Es ging im Rahmen der Zahlenpräsentation von Novartis vom vergangenen Donnerstag beinahe unter: Novartis übernimmt in den USA das Biotech-Unternehmen Endocyte. Die Gesellschaft entwickelt zielgerichtete Therapien für die Behandlung von Krebskrankheiten, hat jedoch noch keine Produkte auf dem Markt. Novartis lässt sich die ganze Transaktion 2,1 Milliarden Dollar kosten, pro Aktie werden 24 Dollar bezahlt.

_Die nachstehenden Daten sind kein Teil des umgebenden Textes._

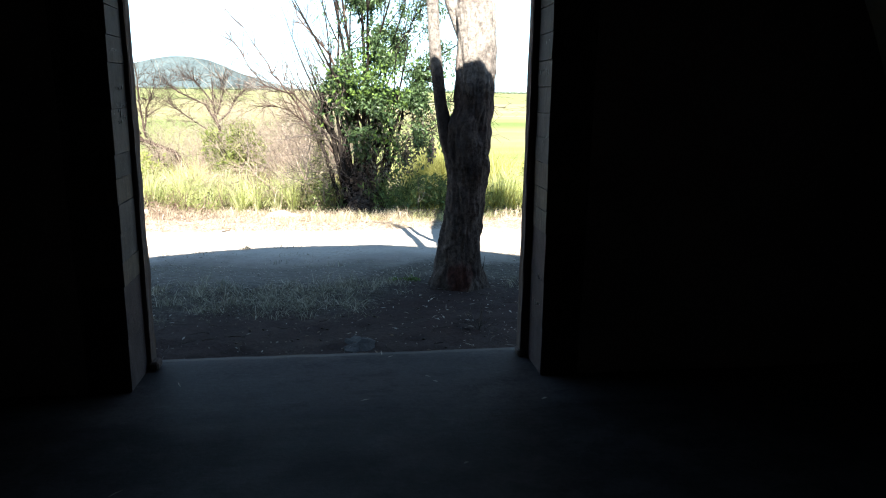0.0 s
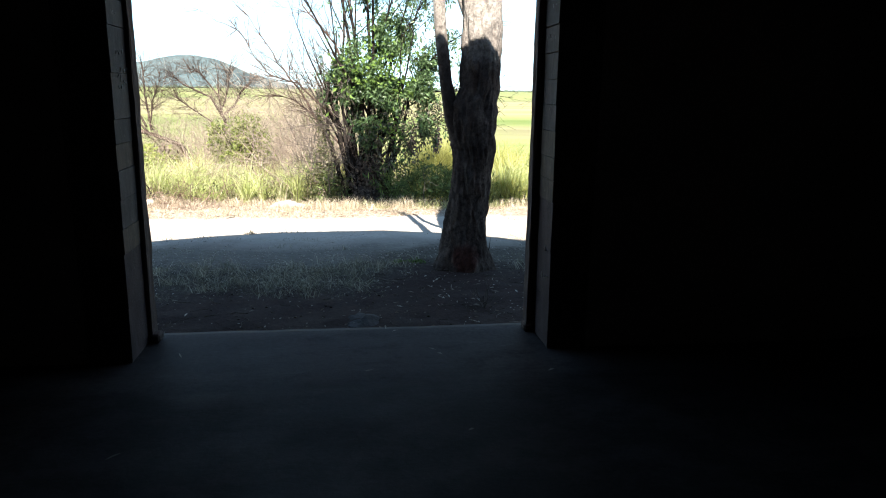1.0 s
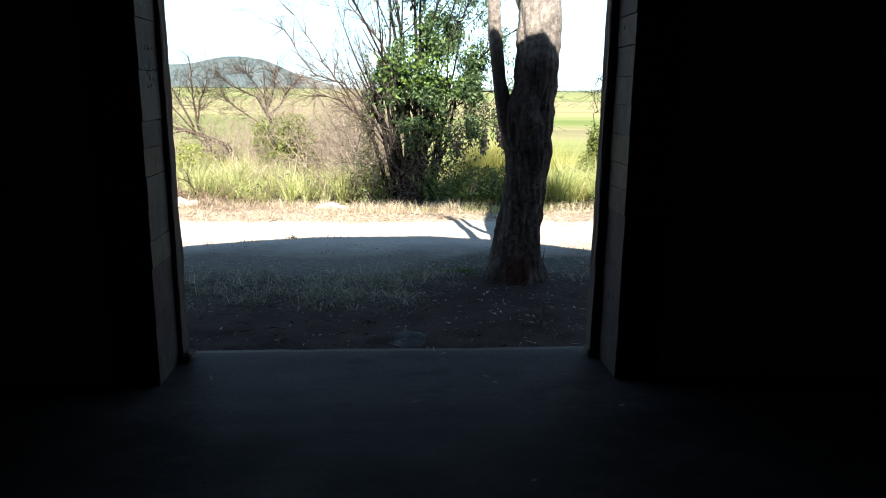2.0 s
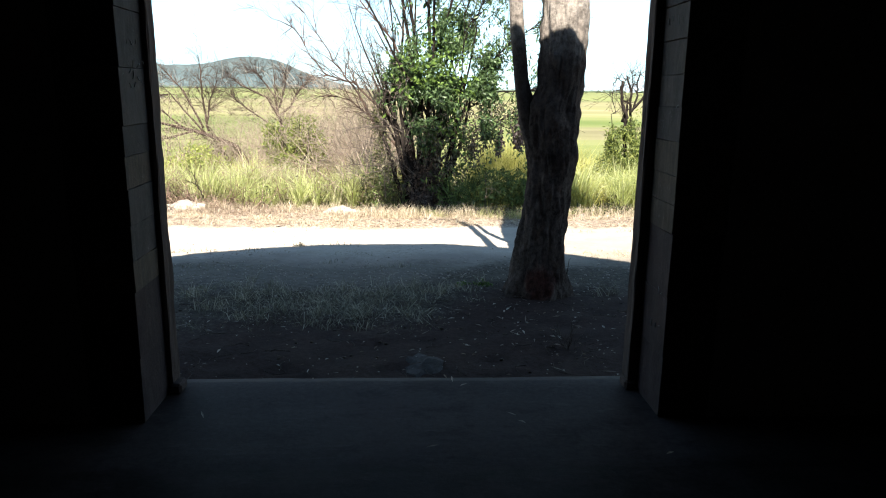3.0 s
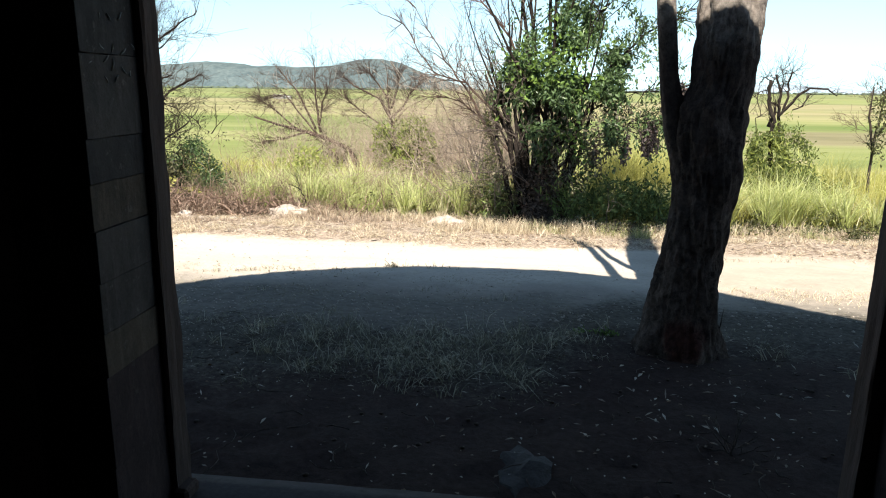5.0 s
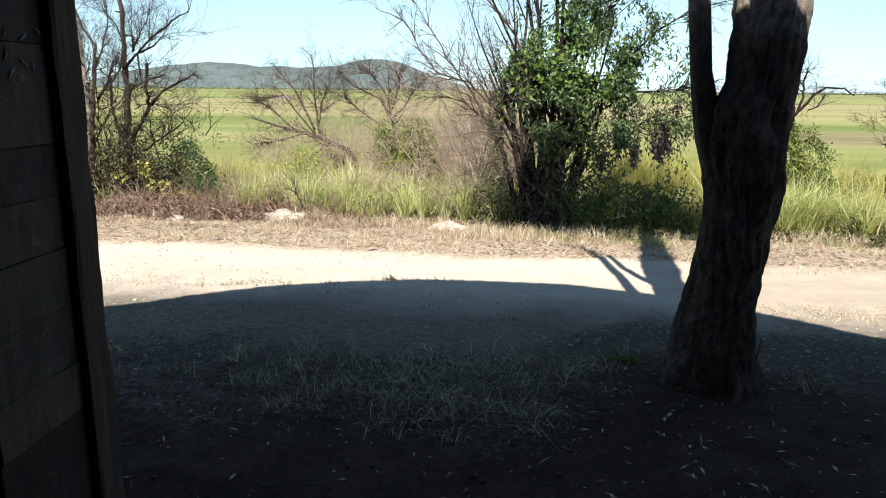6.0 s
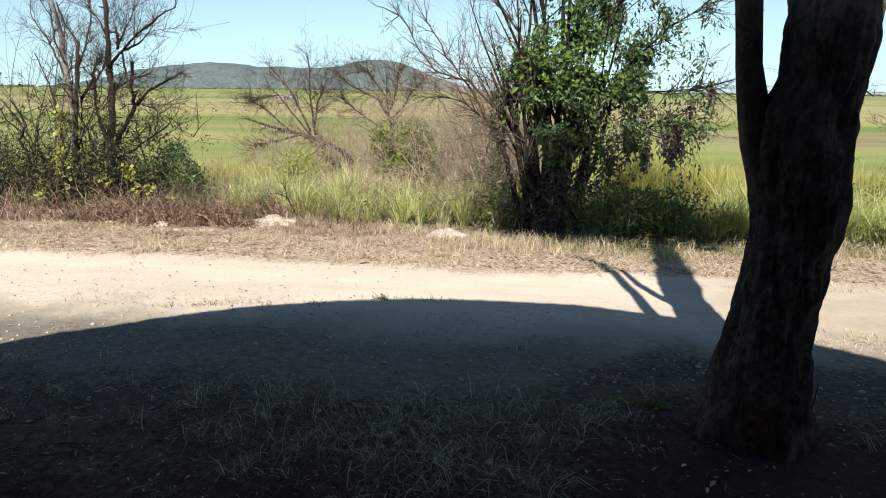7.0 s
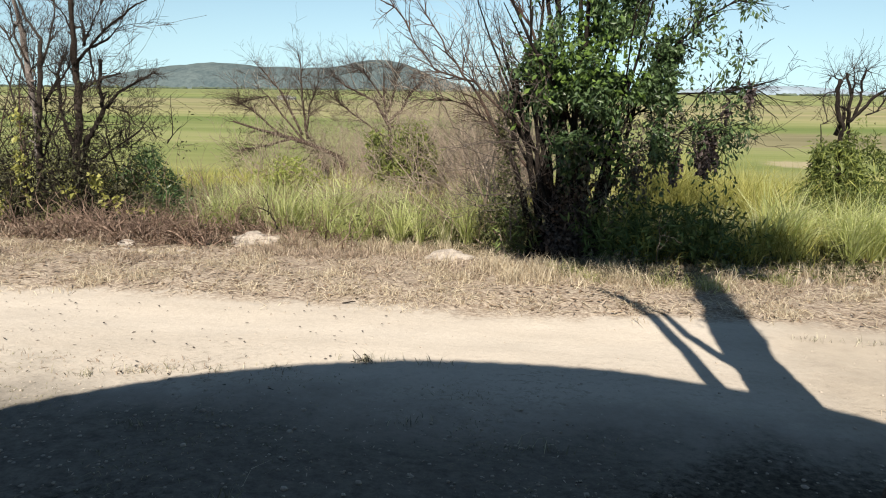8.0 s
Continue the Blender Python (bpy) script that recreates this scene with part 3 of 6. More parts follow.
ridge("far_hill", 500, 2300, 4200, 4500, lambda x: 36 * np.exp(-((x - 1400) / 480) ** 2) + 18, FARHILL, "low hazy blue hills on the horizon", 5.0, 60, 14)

tree_rng = np.random.default_rng(11)
row = Shape()
for _ in range(420):
    x, y = tree_rng.uniform(-3000, 2600), tree_rng.uniform(2700, 3200)
    r, h = tree_rng.uniform(8, 26), tree_rng.uniform(3, 8)
    z = -5.5
    row.tube([(x, y, z), (x + 1, y, z + h * 0.45), (x, y, z + h * 0.85), (x, y, z + h)], [r, r * 1.1, r * 0.7, r * 0.2], 7, 0.4, x)
tagged(new("tree_line", row.mesh("tree_line", FARTREES)), "dark belt of far trees at the foot of the hill", "trees", kind="stuff")

# white farm buildings far out on the plain
farm = thing("farm_building", (-115.0, 318.0, float(ground_z(-115, 318))), "long low white farm building on the plain", "building")
gz = float(ground_z(-115, 318))


def gabled(parent, x0, x1, y0, y1, z0, eaves, top):
    part("wall", box_mesh("wall", (x0, y0, z0), (x1, y1, z0 + eaves), WHITEPAINT), parent)
    s = Shape()
    ym = (y0 + y1) / 2
    s.v = [(x0 - 0.4, y0 - 0.4, z0 + eaves), (x1 + 0.4, y0 - 0.4, z0 + eaves), (x1 + 0.4, y1 + 0.4, z0 + eaves), (x0 - 0.4, y1 + 0.4, z0 + eaves), (x0 - 0.4, ym, z0 + top), (x1 + 0.4, ym, z0 + top)]
    s.f = [(0, 1, 5, 4), (2, 3, 4, 5), (0, 4, 3), (1, 2, 5), (3, 2, 1, 0)]
    part("roof", s.mesh("roof", WHITEPAINT, False), parent)


gabled(farm, -117.2, -112.2, 315, 320, gz, 1.1, 1.9)
gabled(farm, -111.6, -109.6, 316, 319, gz, 0.9, 1.4)

# ---- the shed ----
DOOR_L, DOOR_R, DOOR_TOP, IN_Y, OUT_Y = -0.574, 1.838, 2.50, 4.30, 4.70
ARCH_X, ARCH_Z, ARCH_R, ARCH_H = 0.18, 0.07, 4.06, 4.31
LINING = 0.24


def end_wall(name, y0, y1, notch):
    pts = []
    if notch:
        pts += [(DOOR_R + LINING, -0.25), (ARCH_X + ARCH_R, -0.25)]
    else:
        pts += [(ARCH_X - ARCH_R, -0.25), (ARCH_X + ARCH_R, -0.25)]
    for k in range(65):
        a = math.pi * k / 64
        pts.append((ARCH_X + ARCH_R * math.cos(a), ARCH_Z + ARCH_H * math.sin(a)))
    if notch:
        pts += [(ARCH_X - ARCH_R, -0.25), (DOOR_L - LINING, -0.25), (DOOR_L - LINING, DOOR_TOP + 0.2), (DOOR_R + LINING, DOOR_TOP + 0.2)]
    bm = bmesh.new()
    face = bm.faces.new([bm.verts.new((x, y0, z)) for x, z in pts])
    ext = bmesh.ops.extrude_face_region(bm, geom=[face])
    bmesh.ops.translate(bm, vec=(0, y1 - y0, 0), verts=[g for g in ext["geom"] if isinstance(g, bmesh.types.BMVert)])
    bmesh.ops.triangulate(bm, faces=[f for f in bm.faces if len(f.verts) > 4])
    bmesh.ops.recalc_face_normals(bm, faces=bm.faces)
    me = bpy.data.meshes.new(name)
    bm.to_mesh(me)
    bm.free()
    me.materials.append(RENDERED)
    return new(name, me)


wall_front = tagged(end_wall("wall_north", IN_Y, OUT_Y, True), "thick dark rendered end wall with a wide doorway", "wall", kind="structure")
tagged(end_wall("wall_south", -5.3, -5.0, False), "plain dark end wall of the shed", "wall", kind="structure")
roof = Shape()
n_arc, y_roof = 192, (-5.35, -2.0, 1.4, 4.76)
for y in y_roof:
    for k in range(n_arc + 1):
        a = math.pi * k / n_arc
        r = ARCH_R + 0.02 + 0.009 * math.cos(k * 2 * math.pi / 3)
        roof.v.append((ARCH_X + r * math.cos(a), y, ARCH_Z + (r + ARCH_H - ARCH_R) * math.sin(a)))
for j in range(len(y_roof) - 1):
    for k in range(n_arc):
        a = j * (n_arc + 1) + k
        roof.f.append((a, a + 1, a + n_arc + 2, a + n_arc + 1))
ceiling = tagged(new("ceiling", roof.mesh("ceiling", IRON)), "arched corrugated iron roof of the shed", "roof", kind="structure")
solid = ceiling.modifiers.new("thickness", "SOLIDIFY")
solid.thickness, solid.offset = 0.012, 1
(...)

Gejubelt haben dürften vor allem die Aktionäre der seit 2011 kotierten Endocyte. Denn: Zum laufenden Kurs beträgt der Aufschlag 54 Prozent, die Aktie sprang gleich nach der Ankündigung von 15,50 auf 23,40 Dollar. Noch massiver ist das Kursplus seit August 2017: Damals fiel der Titel auf ein Allzeittief bei 1,17 Dollar. Wer beim Tiefst als Aktionär einstieg, kann sich nun mit dem Verkauf an Novartis über eine Verzwanzigfachung des Kurses freuen.

Kursentwicklung Endocyte-Aktie in den letzten eineinhalb Jahren, Quelle: cash.ch

Der tiefe Kurs im Sommer 2017 lässt es erahnen: Damals steckte Endocyte in einer ernsthaften Krise. Nachdem man bereits seit 1996 an Krebs-Medikamenten forschte, wurden die Tests eines führenden Präparats plötzlich eingestellt. Gleichzeitig musste die Mitarbeiterzahl um 40 Prozent auf nur noch 47 Personen reduziert werden. Der Börsenwert fiel auf 12 Millionen Dollar.

Der praktisch totgesagte Biotech-Titel bekam im Oktober 2017 schliesslich wieder neues Leben eingehaucht:  Die deutsche Biochemie-Firma ABX erwarb die Lizenz für eine Therapie gegen metastierenden Prostatakrebs mit dem Namen Lu-PSMA-617. Endocyte-CEO Mike Sherman lobte damals diesen Wirkstoff in den höchsten Tönen. Dieser habe das Potenzial, die erste Therapie ihrer Art zu sein.

Das neue Blockbuster-Präparat von Novartis?

Nun sieht auch Novartis dieses Potenzial. Novartis-CEO Vasant Narasimhan traut dem Wirkstoff, den er als "potenzieller Blockbuster" bezeichnet, künftig mehr als eine Milliarde US-Dollar Jahresumsatz zu. Marktreif soll das Präparat im Jahr 2021 sein. 

Auch die Analysten werten den Kauf positiv. "Uns gefällt, dass Novartis die Chance ergreift, sich neu aufzustellen und besser zu positionieren", schreibt etwa die Helvetische Bank in einem Bericht. Auch bei der Analyseabteilung der Bank Vontobel kommt die Akquisition gut weg, da Novartis so Zugang zu einer Phase-III-Radioligandentherapie gegen metastierenden Prostatakrebs erhalten würde. Sie ergänze ausserdem die Übernahme von Advanced Accelerator Applications (AAA).

AAA, welche vor einem Jahr für fast 4 Milliarden Dollar erworben wurde, forscht ebenfalls in der sogenannten Radioliganden-Therapie - ein spezielles Verfahren zur Krebs-Behandlung. Die beiden Zukäufe sollen bei Novartis die Onkologie-Plattform vorantreiben.

Häme gibt es nur auf Twitter

Wer nach negativen Kommentaren zum neusten Novartis-Kauf sucht, wird nicht bei Analystenkommentatoren aus der Schweiz, sondern auf Twitter fündig:

"Das Potenzial für Novartis, wie Idioten auszusehen, scheint hier beträchtlich", schreibt etwa Jacob Plieth, Journalist bei EP Vantage, einer News-Plattform für den Pharma-, Biotech- und Medtech-Bereich. Er spielt damit darauf an, dass Biotech-Firmen, bei denen die die Phase-III-Zulassung noch ausstehend ist, ein hohes Risiko darstellen. Sogar ein Totalausfall ist denkbar.

Auch Maxim Jacobs, Director of Healthcare Research bei der US-Researchfirma Edison, teilt auf Twitter mächtig aus: "Unterschätze nie die Bereitschaft grosser Pharma-Firmen, Geld die Toilette runter zu spülen". Ob am Ende neben den Endocyte-Aktionären auch Novartis vom Zukauf profitiert, oder eben doch Geld die Toilette herunter gespült wurde, dürfte erst in ein paar Jahren ersichtlich sein.